About five years ago, I had a vision. It was this kind of sudden hungover epiphany in which I realised that a certain childhood memory of mine, perhaps my first memory ever, was in fact, not a memory at all.
As I tried to recount the visuals of the experience, I noticed something about the memory which, until that moment, had always alluded me. Something so stupidly obvious. And that was that the little filmic strip I’d always played over in my mind, the thing I knew to be the memory itself, was not from my point of view. As in, I, Curtis, was in the memory, the character of toddler me, sat there in the hallway of our old house, playing with little plastic action figures. But that wasn’t me. I mean, how could it be? Surely if it was a true memory, then every recalled visual of the experience needed to be from my own point of view; some series of subjective snapshots recorded only by own my eyes.
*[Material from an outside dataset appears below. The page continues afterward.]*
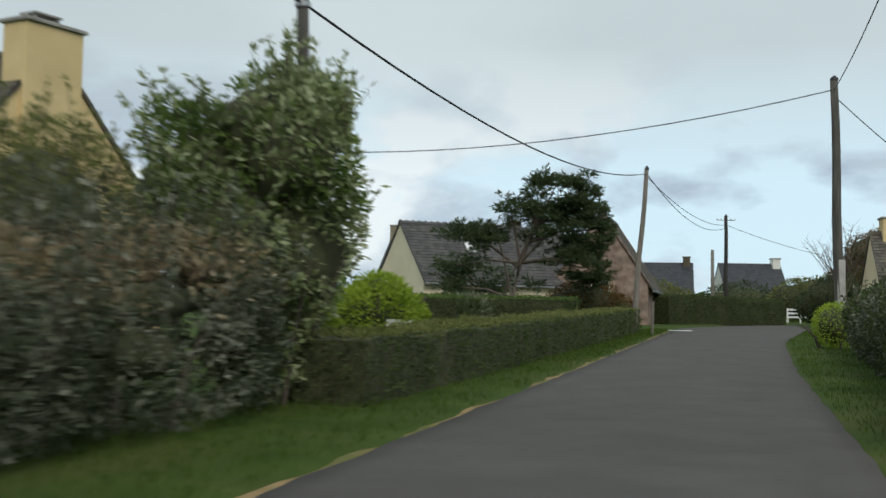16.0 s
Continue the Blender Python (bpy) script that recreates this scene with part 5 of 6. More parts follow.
shrub("large_dark_tamarisk", -4.75, 68.3, [(0.1, 0.2, 2.4, 1.1, 1.6, 1.25), (0.0, 0.4, 3.35, 0.9, 1.2, 0.65), (0.1, 0.3, 1.1, 1.0, 1.6, 1.1), (-0.9, 1.8, 3.2, 0.9, 1.4, 0.8), (-0.9, 2.0, 2.2, 0.9, 1.5, 1.3), (-1.15, 2.3, 1.1, 0.75, 0.9, 1.1), (-1.2, -1.6, 3.0, 1.3, 1.6, 1.25), (-1.3, -2.0, 1.3, 1.3, 1.5, 1.2), (-2.4, 0.2, 3.4, 1.5, 2.2, 1.5), (-1.6, 0.6, 3.8, 1.1, 1.6, 0.95), (-1.3, -1.6, 4.15, 1.1, 1.4, 0.75), (-2.7, -0.8, 4.5, 1.4, 1.8, 0.9), (-0.5, -0.2, 4.0, 0.8, 1.1, 0.6), (0.2, -0.9, 3.85, 0.7, 0.9, 0.6)], "large dark feathery tamarisk in a roadside screen", "shrub", M_TAMD, seed=41, second=(M_TAM, 0.15), **{**TAM, "depth": 0.55, "shrink": 0.55})

shrub("white_flowering_shrub", -4.45, 73.2, [(0, 0, 0.4, 0.3, 0.4, 0.4), (-0.2, -0.4, 0.3, 0.3, 0.4, 0.3)], "white-flowering shrub at the foot of a white gatepost", "shrub", M_LAUREL, density=900, leaf=(0.06, 0.03), seed=57, second=(M_WHITEFL, 0.6), stem=None)
# silverberry hedge over the white fence
for k in range(6):
    shrub("silverberry_hedge", -4.35 + 0.07 * k, 74.95 + k * 1.9, [(0.0, 0, 0.66 - 0.06 * (k % 3 == 1), 0.52, 1.2, 0.5 + 0.06 * (k % 3 == 1)), (0.10, 0.2, 1.3, 0.68, 1.35, 0.75), (0.0, 0, 1.8, 0.62, 1.25, 0.62), (-0.1, 0.5, 2.08 - 0.04 * k, 0.5, 0.8, 0.42 - 0.05 * (k % 2)), (-0.6, 0.2, 1.3, 0.6, 1.2, 1.1)] + [(0.40, 0.3 - 0.9 * (k % 2), 0.42, 0.22, 0.34, 0.42)] + ([(0.42, -0.5, 0.34, 0.2, 0.28, 0.38)] if k % 3 == 0 else []), "dense silvery-green hedge growing over a white fence", "hedge", M_ELE, density=360, leaf=(0.105, 0.046), seed=50 + k, second=(M_LAUREL, 0.25), sprigs=130, sprig_len=0.33, group="silverberry hedge", shrink=0.8, rough=0.3, freq=2.2)
shrub("silverberry_hedge", -4.2, 85.2, [(0, 0, 1.6, 0.5, 0.7, 1.3), (0, 0.3, 2.7, 0.4, 0.5, 0.6)], "sprawling end of a silvery hedge with long shoots", "hedge", M_ELE, density=600, leaf=(0.06, 0.03), seed=56, sprigs=90, sprig_len=0.55, rough=0.35, depth=0.5)

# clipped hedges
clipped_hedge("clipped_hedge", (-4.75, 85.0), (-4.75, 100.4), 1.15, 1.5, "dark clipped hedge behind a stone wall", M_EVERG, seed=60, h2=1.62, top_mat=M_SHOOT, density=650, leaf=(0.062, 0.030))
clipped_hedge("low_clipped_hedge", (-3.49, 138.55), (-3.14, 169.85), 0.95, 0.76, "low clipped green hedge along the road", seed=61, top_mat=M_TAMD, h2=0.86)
clipped_hedge("clipped_hedge", (5.25, 108.2), (5.45, 84.0), 1.2, 1.65, "clipped green hedge beside the road", seed=62)
clipped_hedge("far_clipped_hedge", (-3.30, 187.35), (2.76, 200.35), 1.4, 1.42, "dark clipped hedge round the outside of a bend", seed=63, density=400, leaf=(0.08, 0.04))
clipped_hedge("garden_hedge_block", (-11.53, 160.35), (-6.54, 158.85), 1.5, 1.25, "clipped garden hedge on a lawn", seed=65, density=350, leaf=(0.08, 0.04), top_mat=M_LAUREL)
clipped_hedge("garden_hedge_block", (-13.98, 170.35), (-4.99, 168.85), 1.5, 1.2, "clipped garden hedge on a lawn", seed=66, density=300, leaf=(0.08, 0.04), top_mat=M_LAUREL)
clipped_hedge("clipped_hedge", (5.65, 81.6), (5.7, 76.1), 1.0, 1.5, "dark clipped hedge beyond a concrete pole", seed=67)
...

It suddenly became clear to me that this was just some form of fake, psychic home-video that my mind had created decades ago to fill in the gaps of some half-remembered truth. But why? And how had I never considered this before? I mean, I knew most of my memories were exaggerated and misremembered, but I never noticed how the imagistic components of these memories were completely made up too.
And the more memories I waded through — core, life-defining memories — the more I realised how most of them were from similarly impossible third-person angles, all including some fictitious version of me within them.
And so what are these things? These unconscious constructed visions? Is this how our memory is supposed to work? We experience something in its infinite detail and then our consciousness translates it into a more digestible narrative? A kind of film? And why is this the case? To tell us who we are? Or who we perceive ourselves to be? Our identity? And what happens to these memories over the course of a decade, or two, or six? How long do we hold onto these imagined short films that our minds make up? When do we question their accuracy? I mean, what even drives a memory? The visuals? The facts? The emotions of a particular moment? All of the above? None of it?